Mah Sing’s land acquisition a good move


With its new assets, the group would expand its M-Series affordable projects in the Klang Valley, with two new projects, namely, M Terra and M Hana.

PETALING JAYA: Analysts are positive about Mah Sing Group Bhd’s recent land acquisition given the attractive purchase price and affordable housing development.

The property developer purchased two parcels of land in Puchong, Selangor, measuring 8.213 acres for RM85.9mil. This marks Mah Sing’s first land acquisition in 2023.

With its new assets, the group would expand its M-Series affordable projects in the Klang Valley, with two new projects, namely, M Terra and M Hana.

MIDF Research noted that the gross development value (GDV)of the projects would be RM726mil – an attractive acquisition price given the land cost-to-GDV ratio is 11.8%“The projects are affordably priced with an indicative selling price from RM250,000.

“The acquisition is in line with Mah Sing’s strategy of a quick turnaround as registration of interest is expected to take place as soon as the second half of 2023,” said the research house.

Mah Sing has announced that it would use internally generated funds, bank borrowings and/or net proceeds from the disposal of undeveloped land to finance the land acquisition.

“Recall that Mah Sing announced a land disposal in Penang for RM66.3mil in September 2022.

“We estimate a limited impact on the balance sheet from the land acquisition, as net gearing is expected to increase marginally to 0.28-times from 0.27-times as of September 2022,” said MIDF Research.

The research house maintained a “buy” call on Mah Sing with a target price of 74 sen, which includes the revalued net asset value (RNAV) contribution from the land acquisition. The target price is based on a 65% discount to RNAV.

Meanwhile, Hong Leong Investment Bank (HLIB) Research, which also maintained a “buy” call on Mah Sing at a target price of 84 sen, remained optimistic on the company’s affordable housing segment due to the growing middle class in the region.
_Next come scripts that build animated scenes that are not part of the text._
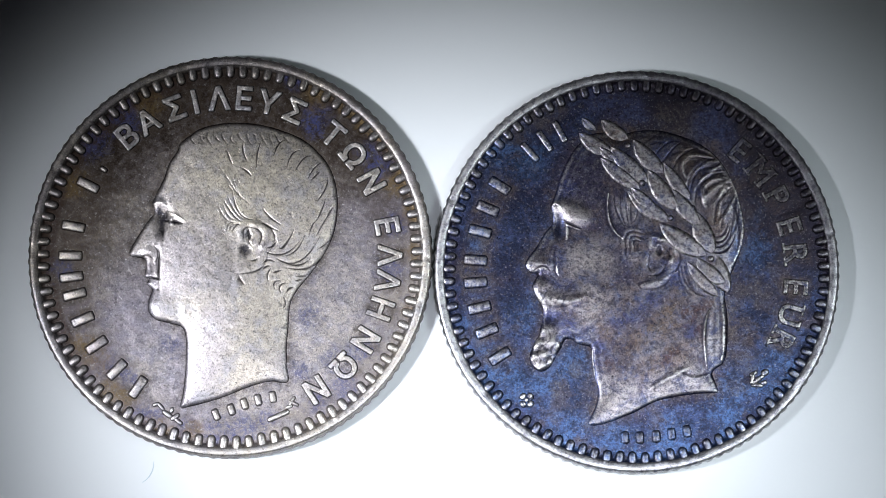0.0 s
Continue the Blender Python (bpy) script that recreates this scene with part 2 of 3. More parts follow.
def silver_blue(root):
    """Silver toned deep blue in the ground, brown-grey on the raised parts, bare on the rim."""
    n = Nodes("blue_toned_silver", root)
    x, y, z = n.split()
    r = n.op("LENGTH", n.op("MULTIPLY", n.p, (1, 1, 0), vector=True), vector=True)
    normal, marks, grain = worn_relief(n, 0.009, 0.006)
    mid, fine = n.noise(0.8, 5, 0.62), n.noise(6.0, 6, 0.72)
    ragged = n.noise(1.3, 7, 0.72, None, 0, (2, 6, 0), 1.2)
    S = lambda *spots: [((px - 1127) * 0.02538, (482 - py) * 0.0255, size) for px, py, size in spots]
    col = n.mix(n.ramp(mid, 0.36, 0.60), (0.029, 0.027, 0.060), (0.041, 0.057, 0.128))
    cloud = n.noise(0.95, 7, 0.66, None, 0, (3, 8, 0), 1.4)
    col = n.mix(n.ramp(cloud, 0.50, 0.66, 0.0, 0.7), col, (0.068, 0.102, 0.215))
    col = n.mix(n.ramp(cloud, 0.46, 0.34, 0.0, 0.6), col, (0.060, 0.046, 0.052))
    # lighter blue patches; those at the bottom also paint in its brighter light
    bright = S((855, 660, 1.3), (900, 680, 1.2), (1005, 650, 1.2), (960, 690, 0.8), (1370, 662, 1.2), (1300, 700, 0.9), (885, 265, 0.9), (940, 285, 0.8), (1090, 790, 1.2),
               (1190, 790, 1.4), (1010, 760, 1.2), (1290, 770, 1.0), (930, 560, 0.7), (1335, 440, 0.9), (1345, 380, 0.7), (1285, 735, 0.9), (845, 430, 0.6), (835, 590, 0.7))
    col = n.stains(col, bright, ragged, (0.064, 0.122, 0.262), 0.9)
    deep = S((915, 470, 1.3), (925, 380, 1.1), (895, 545, 0.9), (1015, 705, 0.9), (905, 325, 0.7), (1130, 770, 0.5), (1340, 560, 0.6), (1250, 770, 0.6))
    col = n.stains(col, deep, ragged, (0.014, 0.018, 0.046), 0.75)
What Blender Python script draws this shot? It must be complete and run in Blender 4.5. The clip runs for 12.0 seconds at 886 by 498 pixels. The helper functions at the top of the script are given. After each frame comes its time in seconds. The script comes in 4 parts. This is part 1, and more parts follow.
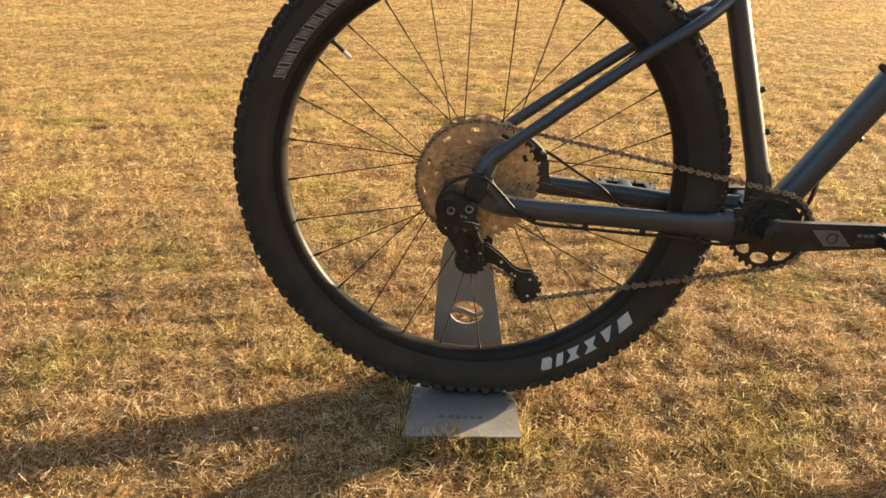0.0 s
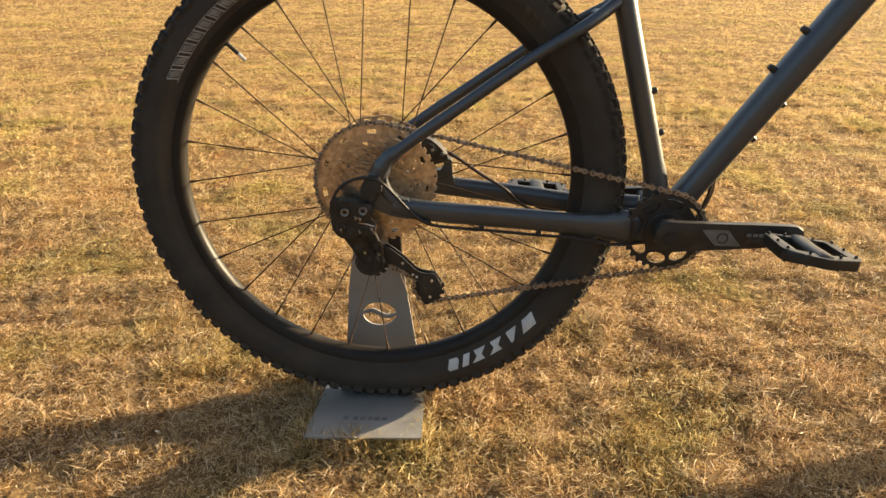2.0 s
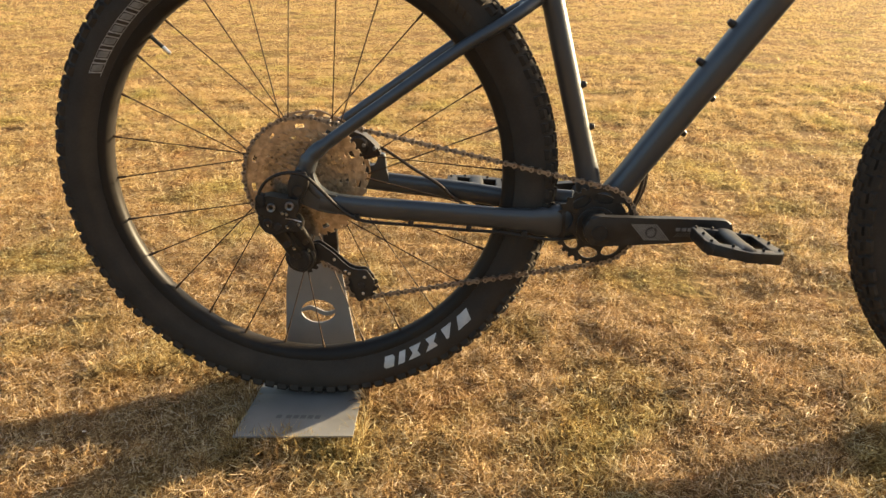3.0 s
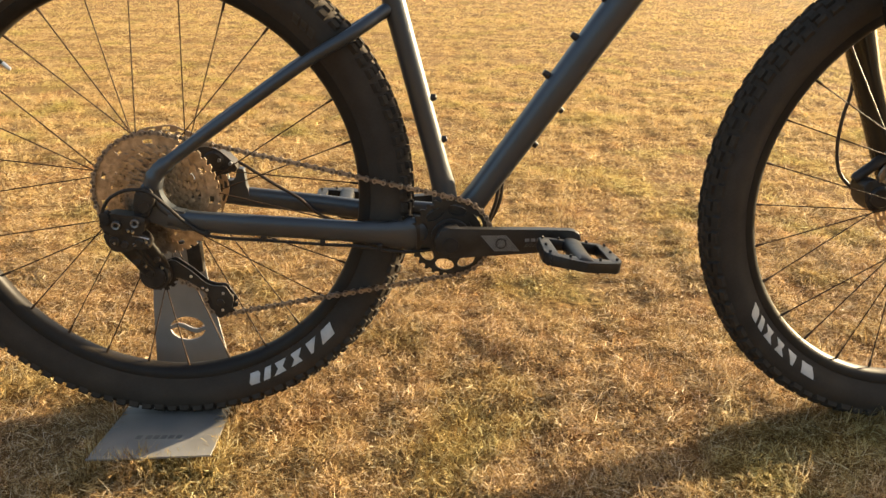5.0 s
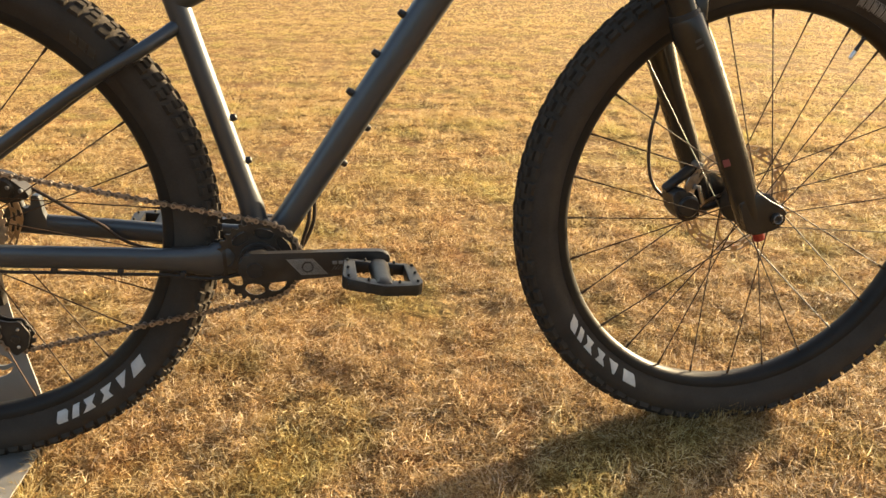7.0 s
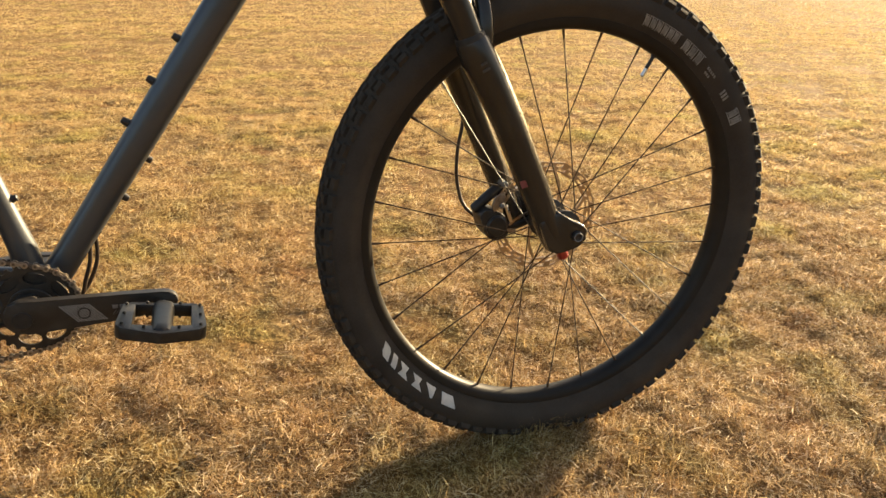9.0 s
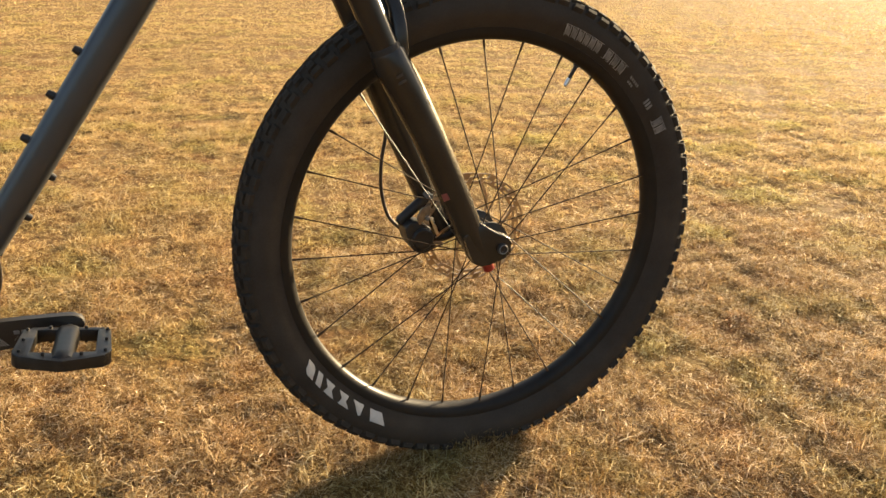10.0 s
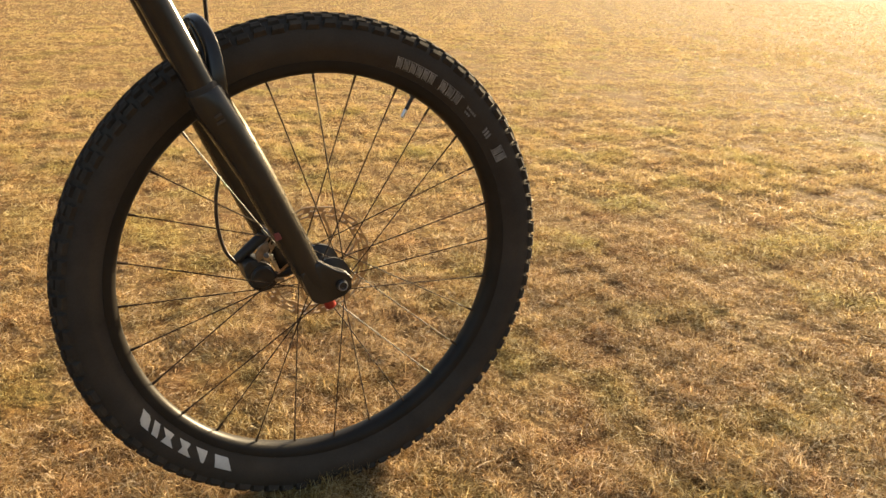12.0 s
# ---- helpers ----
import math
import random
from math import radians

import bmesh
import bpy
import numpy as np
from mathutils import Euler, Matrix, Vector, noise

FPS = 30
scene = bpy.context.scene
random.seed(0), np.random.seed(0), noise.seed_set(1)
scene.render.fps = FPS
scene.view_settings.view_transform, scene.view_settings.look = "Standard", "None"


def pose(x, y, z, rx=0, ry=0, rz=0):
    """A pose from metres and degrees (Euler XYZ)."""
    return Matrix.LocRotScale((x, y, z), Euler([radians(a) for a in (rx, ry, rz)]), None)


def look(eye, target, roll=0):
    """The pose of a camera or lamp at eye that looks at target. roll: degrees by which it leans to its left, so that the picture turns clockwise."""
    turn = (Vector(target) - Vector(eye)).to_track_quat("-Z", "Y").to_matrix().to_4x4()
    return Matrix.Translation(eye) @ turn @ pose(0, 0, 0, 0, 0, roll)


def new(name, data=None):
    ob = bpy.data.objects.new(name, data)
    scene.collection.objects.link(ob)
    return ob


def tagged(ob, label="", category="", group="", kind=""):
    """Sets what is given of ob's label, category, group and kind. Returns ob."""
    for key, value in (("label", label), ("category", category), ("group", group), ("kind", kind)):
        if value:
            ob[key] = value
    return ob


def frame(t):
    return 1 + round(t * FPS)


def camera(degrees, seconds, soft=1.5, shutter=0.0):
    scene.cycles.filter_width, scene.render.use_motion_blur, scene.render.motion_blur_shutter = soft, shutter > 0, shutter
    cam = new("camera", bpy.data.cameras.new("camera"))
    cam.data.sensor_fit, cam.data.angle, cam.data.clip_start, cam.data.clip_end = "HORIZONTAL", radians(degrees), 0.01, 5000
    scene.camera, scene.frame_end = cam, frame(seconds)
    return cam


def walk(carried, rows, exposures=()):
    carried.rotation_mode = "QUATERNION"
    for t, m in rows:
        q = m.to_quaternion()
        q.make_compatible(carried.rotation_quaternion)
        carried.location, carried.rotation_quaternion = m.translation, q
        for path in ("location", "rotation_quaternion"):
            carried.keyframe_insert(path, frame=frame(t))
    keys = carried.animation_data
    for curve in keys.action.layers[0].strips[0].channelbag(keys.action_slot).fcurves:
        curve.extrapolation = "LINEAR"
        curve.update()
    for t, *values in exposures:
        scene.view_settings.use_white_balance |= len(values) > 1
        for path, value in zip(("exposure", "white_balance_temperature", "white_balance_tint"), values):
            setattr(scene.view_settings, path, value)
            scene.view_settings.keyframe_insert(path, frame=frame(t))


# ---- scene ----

“Given the affordable price range and strategic location in proximity to train stations, the project should be able to enjoy good demand. Post-acquisition, the group’s remaining GDV will increase to RM21.9bil from RM21.1bil as of Sept 30, 2022,” said the research house.

Moreover, HLIB Research noted that the group’s launches and sales target, which amounted to RM2.2bil for the financial year 2023 (FY23).

“We view the government’s recent plan to relax the conditions and speed-up the recruitment of foreign workers positively as this will allow Mah Sing to expedite the recognition of its sizeable unbilled sales of RM2.3bil, which should contribute positively to its FY23 earnings,” said the research house.

Kenanga Research also viewed Mah Sing’s intended developments positively due to the location of the housing projects which is likely to provide a quick turnaround and reduce land-carrying costs.

The research house has maintained an “outperform” call for Mah Sing with the target price of 60 sen, but cited that downside risks include persistent overhang in the high-rise segment, widening losses at its glove division, elevated inflation and interest rates that could hurt affordability.